Ramsden and colleagues discovered the missing data during their research examining the potentially harmful effects of linoleic acid — a key constituent of most vegetable oils — on human health.

Their paper notes that before the advent of agriculture, humans got 2 to 3 percent of their calories from linoleic acid; today most Americans, awash in cooking oils and oils added to snack foods, get much more. Preliminary research suggests a link between linoleic acid and diseases such as chronic pain, Ramsden said.

I’ve mentioned before that I’m semi-convinced that nutritional advice for the past half century has been wildly off base. It’s quite possible that the rise in obesity and other health problems in America is due not to saturated fats, but to our enormous intake of vegetable oil. That, after all, is what’s new in American diets since 1900. Before then, we barely used vegetable oil at all and we were pretty healthy. Now we use it by the tanker car and we’re in pretty sad shape.
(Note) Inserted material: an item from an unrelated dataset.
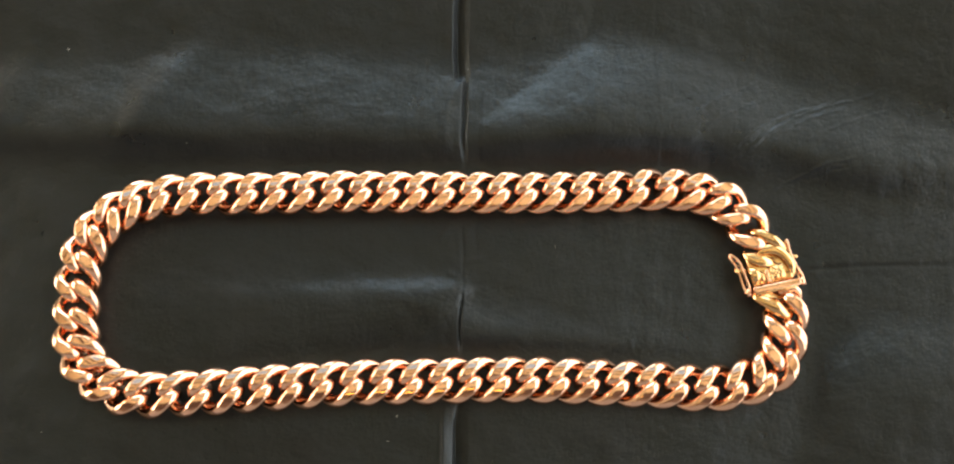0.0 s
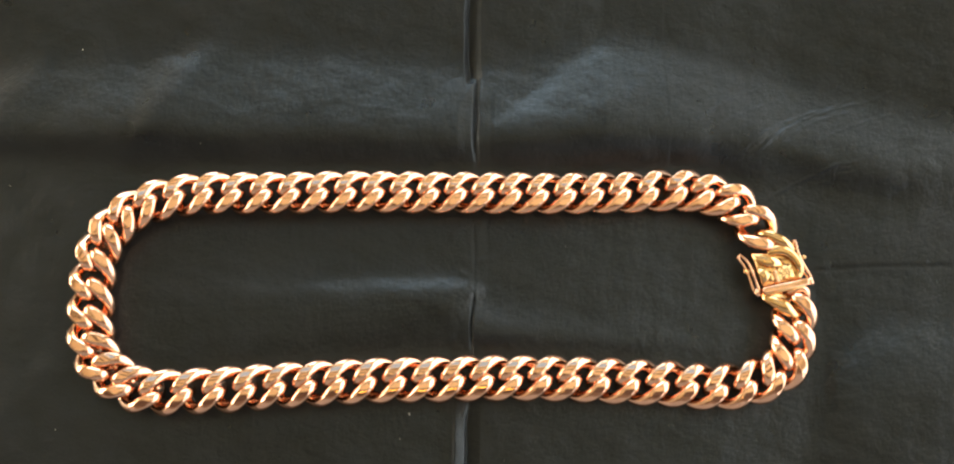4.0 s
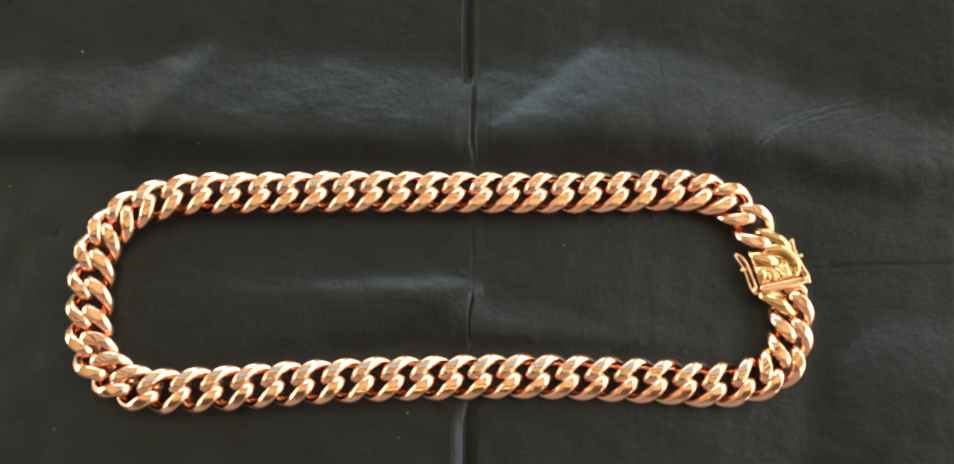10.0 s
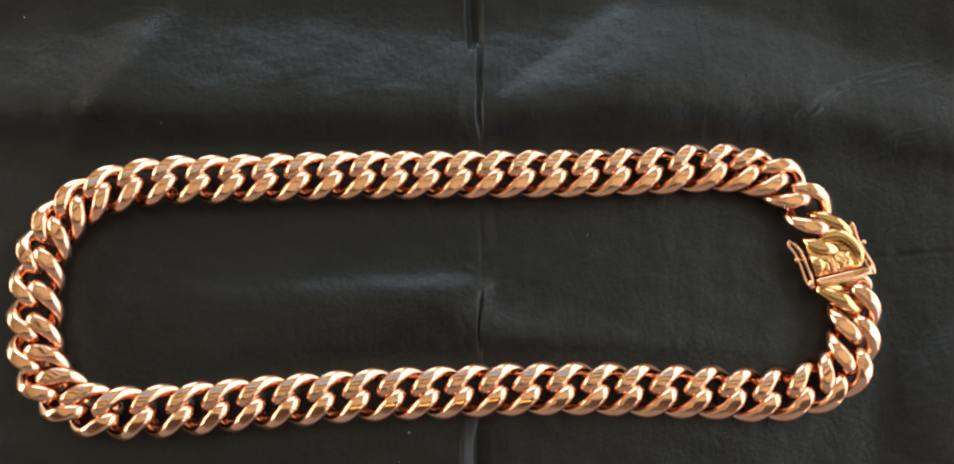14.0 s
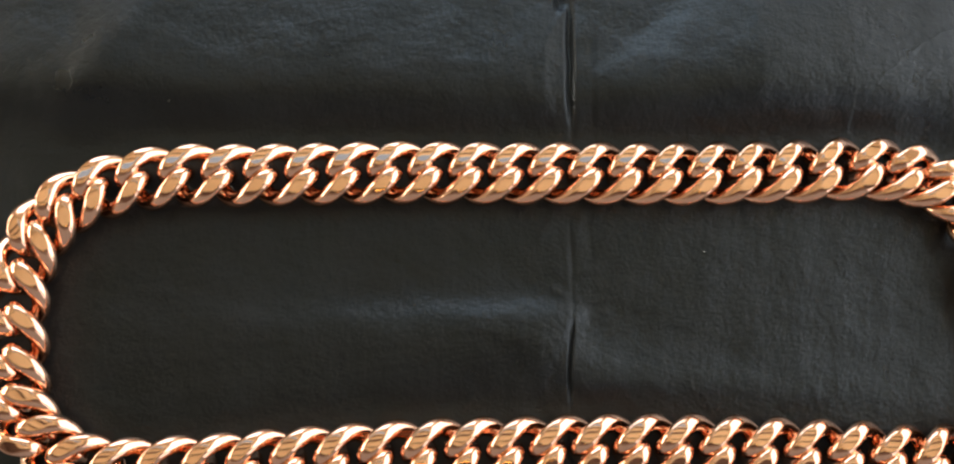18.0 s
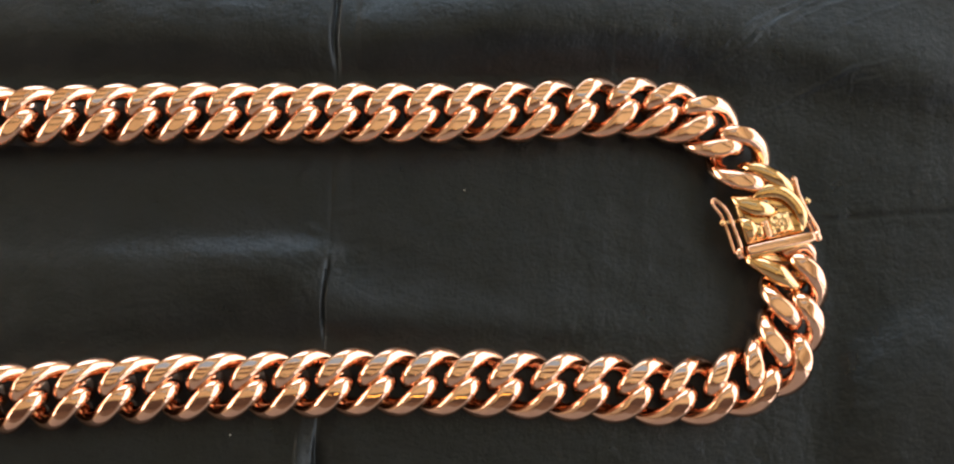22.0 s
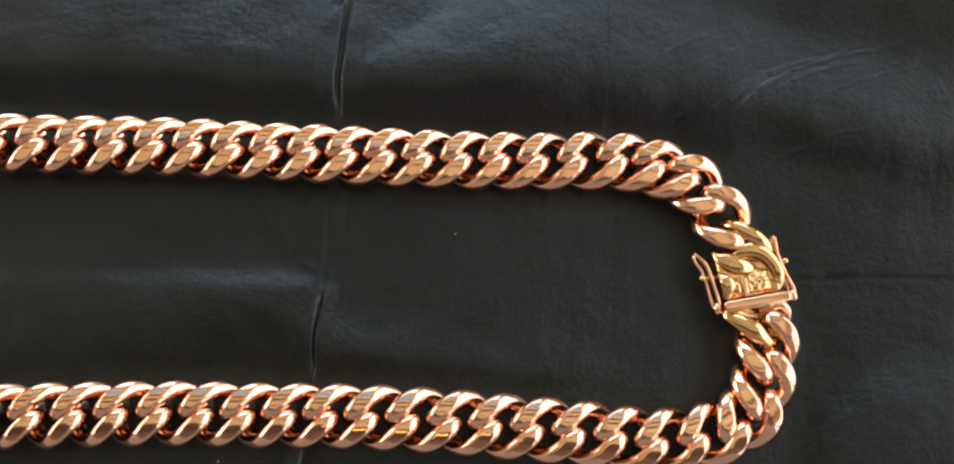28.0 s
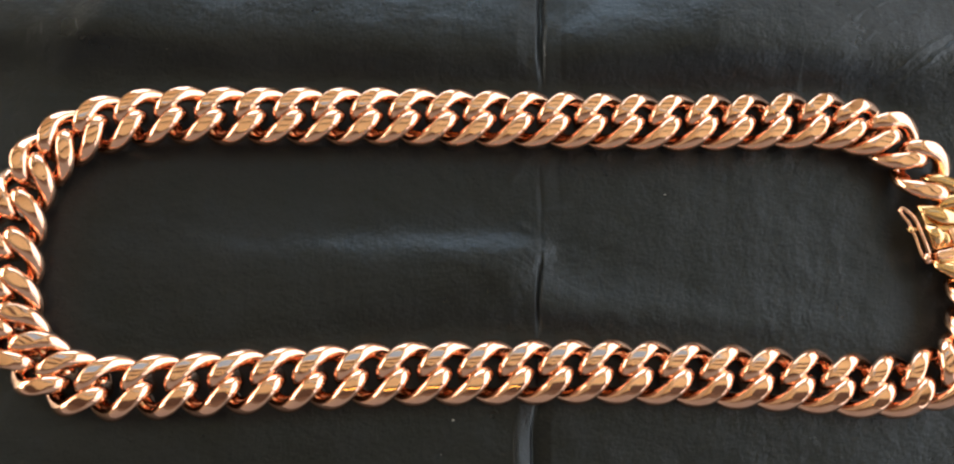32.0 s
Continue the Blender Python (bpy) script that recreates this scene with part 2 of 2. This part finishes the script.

To know for sure, we need two things. First, researchers with an open mind. Second, reliable nutritional studies. Unfortunately, since forcing mental patients to be saturated-fat guinea pigs is no longer on the table, it’s as hard as ever to conduct reliable studies. Still, keep in mind that the weakness of nutritional studies works both ways: all the evidence that saturated fats are bad and vegetable oil is good is pretty thin too. Go ahead and smear some butter on that toast.